__Material provided__
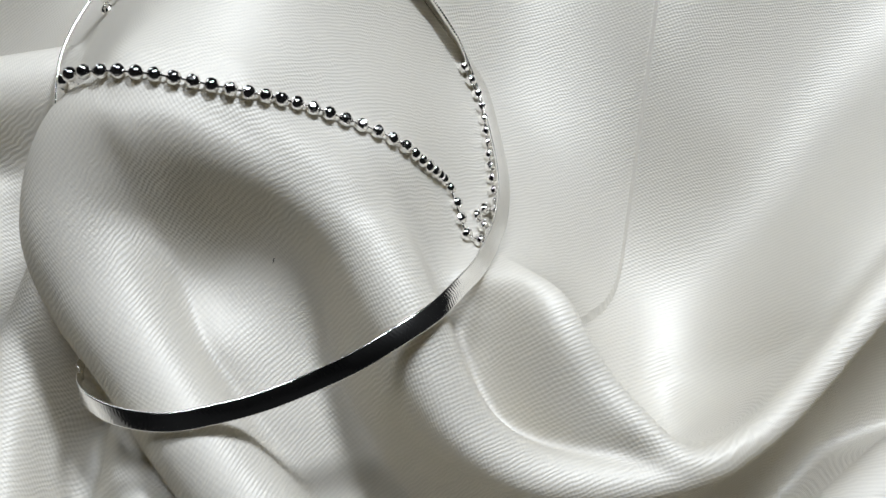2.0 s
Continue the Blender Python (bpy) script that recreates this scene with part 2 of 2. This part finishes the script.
# rounded folds laid over that ground: x, y, height, half width, how steeply it falls to the left and right of its way (0 gentle, 1 steep), overhang (left +, right -)
ROLLS = {
    "left_leg_arch_right_leg": [(22, -74, 42, 8, 1, 0.5, 5), (11.2, -56.3, 44, 7.2, 1, 0.5, 5), (4.3, -44.3, 45.6, 6.4, 1, 0.5, 5), (-2.1, -32.8, 47.5, 5.8, 1, 0.5, 4), (-9.5, -21.4, 50, 5.6, 1, 0.5, 3), (-15.5, -10.7, 52.2, 6, 1, 0.45, 3), (-19.8, -2, 55.5, 7.2, 1, 0.2, 3), (-21.8, 5.5, 60, 7.8, 1, 0.2, 4), (-18.6, 12.5, 65.6, 7.4, 0.7, 0.2, 2), (-11, 13.2, 66.6, 5.8, 0.1, 0.25, 0),
                                (-3, 11, 64, 5.4, 0, 0.35, 0), (4, 7.5, 60.7, 5, 0, 0.4, 0), (10.5, 1, 57, 5, 0.2, 0.5, 0), (15.2, -9.3, 54, 5, 0.9, 0.5, 0), (18.5, -17, 50, 4.6, 1, 0.6, -1), (22.3, -22.3, 46.8, 4.2, 0.9, 0.8, -3), (28, -26.3, 44.4, 3.8, 0.4, 1, -5), (34, -28, 43.3, 3.4, 0.2, 1, -6), (42, -28.8, 43, 3, 0.2, 1, -5), (50, -27.8, 43, 2.6, 0.6, 1, -4), (56, -25.2, 42.8, 2.4, 1, 1, -4), (62, -21.3, 42.6, 2.4, 1, 1, -4), (73, -12.2, 42.5, 2.6, 1, 1, -5), (80, -6, 42.6, 3, 1, 1, -4), (107, 17, 44, 4, 0.5, 1, -4), (140, 44, 48, 6, 0.3, 1, -3)],
    "front_wave": [(52, -52, 22, 5, 0.5, 0, 0), (64, -40, 27, 5, 0.7, 0, 1), (77, -30.5, 30.5, 5, 0.8, 0, 2), (88, -24, 31.5, 5, 0.8, 0, 2), (105, -18, 32, 5, 0.8, 0, 2), (130, -8, 33, 6, 0.6, 0, 1)],
    "rolled_end": [(50, 90.5, 59.6, 3, 1, 0.2, 1), (60, 90.7, 59.4, 3, 1, 0.5, 1), (68, 91.5, 58, 3, 1, 0.9, -1), (75, 94, 54.5, 3, 1, 1, -2), (81, 97, 49.5, 3, 1, 1, -2), (86, 100, 43, 3, 1, 1, -2)],
    "rim": [(26, -1.5, 44.8, 2.2, 0.8, 0.1, 0), (30.5, -3.2, 46.6, 2.4, 1, 0, 1), (34, -6.8, 47.8, 2.4, 1, 0, 2), (36.5, -12.5, 47, 2.2, 1, 0, 2), (39, -17, 45.4, 2.2, 1, 0, 2), (42.6, -22, 44.4, 2.2, 1, 0.1, 2), (46, -26, 43.8, 2.2, 1, 0.3, 2), (50, -27.6, 43.1, 2.4, 1, 0.8, 1), (55, -25.6, 42.6, 2.3, 1, 1, 0)],
    "side_fold": [(-26, 20, 47, 4, 0.1, 1, -2), (-30, 8, 46.3, 3.2, 0.1, 1, -4), (-32.6, -4, 44, 3, 0.1, 1, -5), (-33.6, -15, 42.3, 3, 0.1, 1, -5), (-33.2, -32, 41.3, 3, 0.1, 1, -5), (-31, -50, 39, 3, 0.1, 1, -4), (-27, -72, 35, 3, 0.1, 1, -3)],
    "apron_crest": [(-20.3, -14.5, 40.5, 2.6, 0.3, 0.8, -1), (-19.3, -20, 39.6, 3, 0.2, 0.8, -2), (-20, -26, 37.6, 3.4, 0.1, 0.7, -2), (-23.5, -30.5, 37.3, 3.8, 0.1, 0.4, 0), (-28, -32.5, 38, 4, 0.1, 0.2, 0), (-32, -34, 39, 4, 0.1, 0.2, 0)],
    "apron_by_leg": [(-20.2, -17, 41.5, 2.6, 1, 0.3, 0), (-18.4, -24.5, 42.3, 3, 1, 0.2, 1), (-14.2, -34, 42, 3.2, 1, 0.1, 2), (-9.5, -44.5, 41, 3.4, 1, 0.1, 2), (-4.5, -58, 38, 4, 1, 0.1, 2)],
    "long_fold_left": [(-26, 34, 47, 5, 0.1, 0.8, -2), (-36, 33, 46.5, 5, 0.1, 0.8, -3), (-46, 32.5, 45.5, 5, 0, 0.8, -3), (-56, 31, 44.5, 5.5, 0, 0.7, -3), (-82, 25, 42, 6, 0, 0.5, -2), (-120, 16, 38, 6.5, 0, 0.5, 0)],
}
EDGES = {
    "back_edge": [(-185, 132, 4), (-113, 128, 6), (-84, 133, 7), (-38, 124, 8), (-10, 125, 6), (12, 124, 10), (40, 126, 14), (80, 124, 24), (120, 122, 32), (185, 128, 20)],
    "left_edge": [(-180, 100, 6), (-184, 20, 6), (-178, -60, 5), (-182, -128, 4)],
    "front_edge": [(-120, -130, 4), (-40, -126, 12), (30, -130, 16), (100, -126, 14), (180, -130, 6)],
    "right_edge": [(184, -80, 12), (180, -10, 24), (186, 60, 34)],
}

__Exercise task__
Gather, from the listing above, every line carrying the word "that".

__Task answer__
Continue the Blender Python (bpy) script that recreates this scene with part 2 of 2. This part finishes the script.
# rounded folds laid over that ground: x, y, height, half width, how steeply it falls to the left and right of its way (0 gentle, 1 steep), overhang (left +, right -)